The day was hot and sunny, but there was a breeze, and although normally I wouldn’t have gone near the Piazza San Marco on a national holiday, the chaos was tolerable and the other rose-components all contributed to a surprisingly sprightly atmosphere.
Almost the best part of the entire event, which went off without so much as a drooping leaf, was to glimpse the by-now famous Tiziana Agostini, she of the mangled-nizioleti fame. She came to join in, dressed in red, which I think is somewhere beyond amazing, considering that the event had the additional purpose of raising funds to pay for the repair of the nizioleti in the area of the piazza. A lesser person might have avoided the piazza, saying “Nizioleti? What nizioleti?” But she was there, and I give her a fistful of gold stars.
I read that there were a number of other meanings, purposes, significances, and so on which had been layered onto the event. One headline referred to it as a “cry to the world from Venice,” to show that Venice is still a living city and not just a touristic snakepit. I merely pass that along.
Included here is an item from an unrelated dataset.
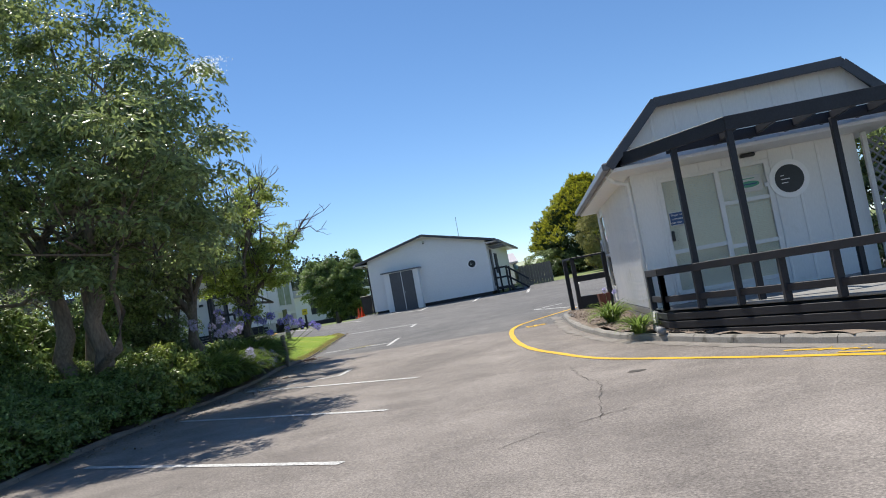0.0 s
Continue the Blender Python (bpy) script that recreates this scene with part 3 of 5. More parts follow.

Down at Piazza-level, though, the only thing that seemed to matter was enjoying a few minutes of doing something unusual that made you smile. Not that I’m against Deep Meaning, but for me, the smiling was reason enough to do it. Here’s the YouTube link: http://youtu.be/ZRL4Xh8VDkE
Dimensions: The Gazzettino says that the bloom covered some 850 square meters (9,149 square feet), and the stem and leaves some 150 meters (1,614 square feet). I cannot understand, sitting here, how that might be. It sounds like the size of an average Adirondack Great Camp, the kind that were built by the robber barons of the late 19th-century. But let that go. It didn’t last long enough for its size to really matter.
It was fun. Indubitably there are things that are more important, but God knows there’s a dangerous shortage of frivolity around here, so I’d be happy to leave it at that.
If we saved Venice in the meantime, that’s nice too.